Logika merupakan suatu sistem
untuk dapat mnencapai konklusi yang benar dalam penalaran dengan cara yang
mudah atau untuk meneliti apakah sesuatu konklusi itu memang tepat.banyak
penaran begitu sederhana, sehingga ketepatan konklusi dan sahih-tidaknya penalran
dengan begitu saja nampak (self evident)
dan secara a priori dapat diketahui
melalui instuisi. Dan memang semua usaha yang mempertanggung jawabkan ketepatan
konklusi dan sahihnya penalaran akhirnya terulang kepada kebenaran-kebenaran
atau hukum-hukum yang diketahui secara a priori melalui intuisi.[1]
manusia dalam kehidupannya
senantiasa sibukkan oleh berbagai pertanyaan mendasar tentang dirinya. Pelbagai
jawaban yang bersifat spekulatif coba diajukan oleh para pemikir sepanjang
sejarah dan terkadang jawaban-jawaban yang diajukan saling kontradiksif satu
dengan yang lainnya. Perdebatan mendasar yang sering menjadi bahan diskusi
dalam sejarah kehidupan manusia adalah perdebatan seputar sumber dan asal usul
pengetahuan dan kebenaran.
A.
Level
Kebenaran
1.
Empirik
adalah cara berpikir yang menggunakan dukungan data empiris. Data empiris adalah data yang diperoleh
melalui pengalaman nyata/panca-indera. Kebenaran empirik bersifat konsisten ,
nyata/riil, sistematis dan sesuai fakta yang ada.

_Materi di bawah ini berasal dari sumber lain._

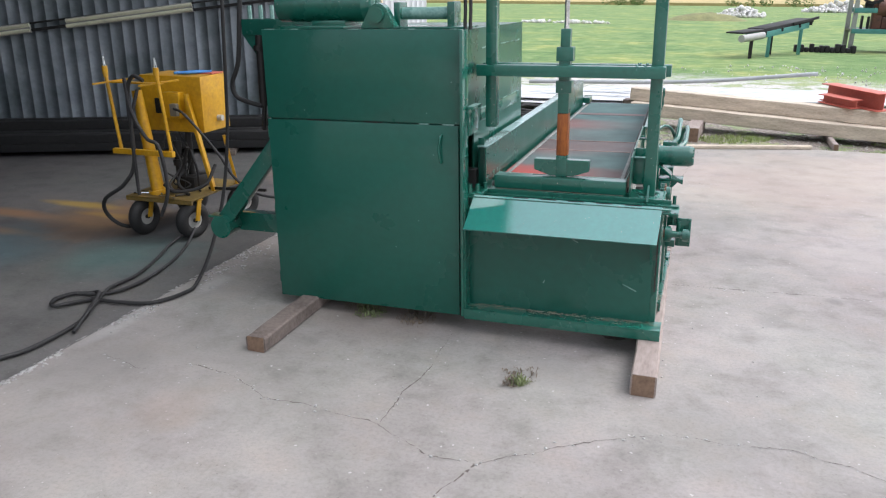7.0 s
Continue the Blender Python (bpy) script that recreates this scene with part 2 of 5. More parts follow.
def concrete_mat(name, dark, light, stains=()):
    m, nodes, links, bsdf = node_mat(name)
    big = noise_tex(nodes, links, 0.55, 6.0, 0.62)
    mid = noise_tex(nodes, links, 4.0, 8.0, 0.62)
    fine = noise_tex(nodes, links, 60.0, 4.0, 0.75)
    col = ramp(nodes, links, big.outputs["Fac"], [(0.36, dark), (0.62, light)]).outputs["Color"]
    m2 = ramp(nodes, links, mid.outputs["Fac"], [(0.30, (0.74, 0.74, 0.73)), (0.50, (1, 1, 1)), (0.72, (1.06, 1.01, 0.97))])
    col = mix_rgb(nodes, links, 1.0, col, m2.outputs["Color"], "MULTIPLY")
    smudge = noise_tex(nodes, links, 3.4, 9.0, 0.72)
    smudge.inputs["Distortion"].default_value = 0.35
    g2 = ramp(nodes, links, smudge.outputs["Fac"], [(0.33, (0.80, 0.81, 0.80)), (0.44, (0.94, 0.95, 0.93)), (0.52, (1, 1, 1)), (0.66, (1.07, 1.05, 1.04))])
    col = mix_rgb(nodes, links, 0.85, col, g2.outputs["Color"], "MULTIPLY")
    tone = noise_tex(nodes, links, 0.8, 3.0, 0.5, "Object", (1.0, 1.0, 1.0))
    t2 = ramp(nodes, links, tone.outputs["Color"], [(0.38, (0.97, 1.0, 0.96)), (0.62, (1.03, 0.99, 0.99))])
    col = mix_rgb(nodes, links, 1.0, col, t2.outputs["Color"], "MULTIPLY")
    f2 = ramp(nodes, links, fine.outputs["Fac"], [(0.32, (0.55, 0.54, 0.52)), (0.52, (1, 1, 1)), (0.70, (1.15, 1.14, 1.12))])
    col = mix_rgb(nodes, links, 0.34, col, f2.outputs["Color"], "MULTIPLY")
    streak = noise_tex(nodes, links, 2.2, 5.0, 0.7, "Object", (0.35, 3.2, 1.0))
    s2 = ramp(nodes, links, streak.outputs["Fac"], [(0.36, (0.78, 0.77, 0.75)), (0.50, (1, 1, 1)), (0.66, (1.08, 1.07, 1.05))])
    col = mix_rgb(nodes, links, 0.16, col, s2.outputs["Color"], "MULTIPLY")
    pit = noise_tex(nodes, links, 75.0, 2.0, 0.5)
    p2 = ramp(nodes, links, pit.outputs["Fac"], [(0.27, (0.45, 0.44, 0.42)), (0.34, (1, 1, 1))])
    spread = ramp(nodes, links, smudge.outputs["Fac"], [(0.42, (0.5,) * 3), (0.58, (0.06,) * 3)])
    col = mix_rgb(nodes, links, spread.outputs["Color"], col, p2.outputs["Color"], "MULTIPLY")
    chip = noise_tex(nodes, links, 42.0, 1.5, 0.4)
    c2 = ramp(nodes, links, chip.outputs["Fac"], [(0.738, (0, 0, 0)), (0.765, (1, 1, 1))])
    col = mix_rgb(nodes, links, c2.outputs["Color"], col, tuple(min(0.8, c * 1.35) for c in light))
    geo = nodes.new("ShaderNodeNewGeometry")
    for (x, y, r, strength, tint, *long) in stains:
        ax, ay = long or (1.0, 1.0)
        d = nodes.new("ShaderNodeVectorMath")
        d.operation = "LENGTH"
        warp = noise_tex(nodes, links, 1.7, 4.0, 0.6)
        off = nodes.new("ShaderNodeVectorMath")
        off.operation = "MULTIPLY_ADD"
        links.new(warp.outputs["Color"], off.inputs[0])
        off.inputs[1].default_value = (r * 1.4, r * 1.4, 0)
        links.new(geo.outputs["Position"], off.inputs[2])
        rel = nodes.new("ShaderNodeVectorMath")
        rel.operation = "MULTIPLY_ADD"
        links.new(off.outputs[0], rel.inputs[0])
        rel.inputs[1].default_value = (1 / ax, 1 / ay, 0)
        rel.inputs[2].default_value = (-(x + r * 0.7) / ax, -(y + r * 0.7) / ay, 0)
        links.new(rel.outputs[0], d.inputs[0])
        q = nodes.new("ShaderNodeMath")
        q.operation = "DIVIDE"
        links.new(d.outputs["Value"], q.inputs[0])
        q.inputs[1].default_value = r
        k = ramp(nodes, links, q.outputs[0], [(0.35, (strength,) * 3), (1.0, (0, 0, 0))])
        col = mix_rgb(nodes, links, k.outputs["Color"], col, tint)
    links.new(col, bsdf.inputs["Base Color"])
    bsdf.inputs["Roughness"].default_value = 0.88
    s = nodes.new("ShaderNodeMath")
    s.operation = "ADD"
    links.new(mid.outputs["Fac"], s.inputs[0])
    links.new(fine.outputs["Fac"], s.inputs[1])
    bump(nodes, links, bsdf, s.outputs[0], 0.22, 0.005)
    return m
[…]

Contoh dari kebenaran empirik
misalnya,
a.
Kebenaran
tentang membuktikan tumbuhan tumbuh memerlukan cahaya matahari.
b.
Kebenaran
tentang membuktikan manusia memerlukan oksigen untuk bernafas.
c.
Kebenaran
bahwa fotosintesis merupakan salah satu sumber energi bagi semua makhluk hidup.
2.
Kebenaran
Logika adalah kebenaran yang dirumuskan melalui proses berpikir rasional
menggunakan akal sehat.
Contoh
dari kebenaran logik misalnya,
a. Apabila penghasilan setiap orang
di Indonesia lebih besar dari kebutuhannya, maka Indonesia sudah makmur
b. Setiap manusia pasti akan
mengalami kematian
c. Mahasiswa adalah elit intelektual
3.
Kebenaran
Etik merupakan kebenaran yang merujuk kepada perangkat standar moral sebagai
pegangan prilaku yang harus dilakukan (code of conduct). Seseorang
dikatakan benar bila dia berpegang dan melakukan tindakan sesuai dengan standar
perilaku yang harus dilaksanakannya.
Istilah
“etika” dipahami sebagai suatu teori ilmu pengetahuan yang mendiskusikan
mengenai apa yang baik dan apa yang buruk berkenaan dengan perilaku manusia.
Dengan kata lain, etika merupakan usaha dengan akal sehatnya untuk menyusun
teori mengenai penyelenggaraan hidup yang baik.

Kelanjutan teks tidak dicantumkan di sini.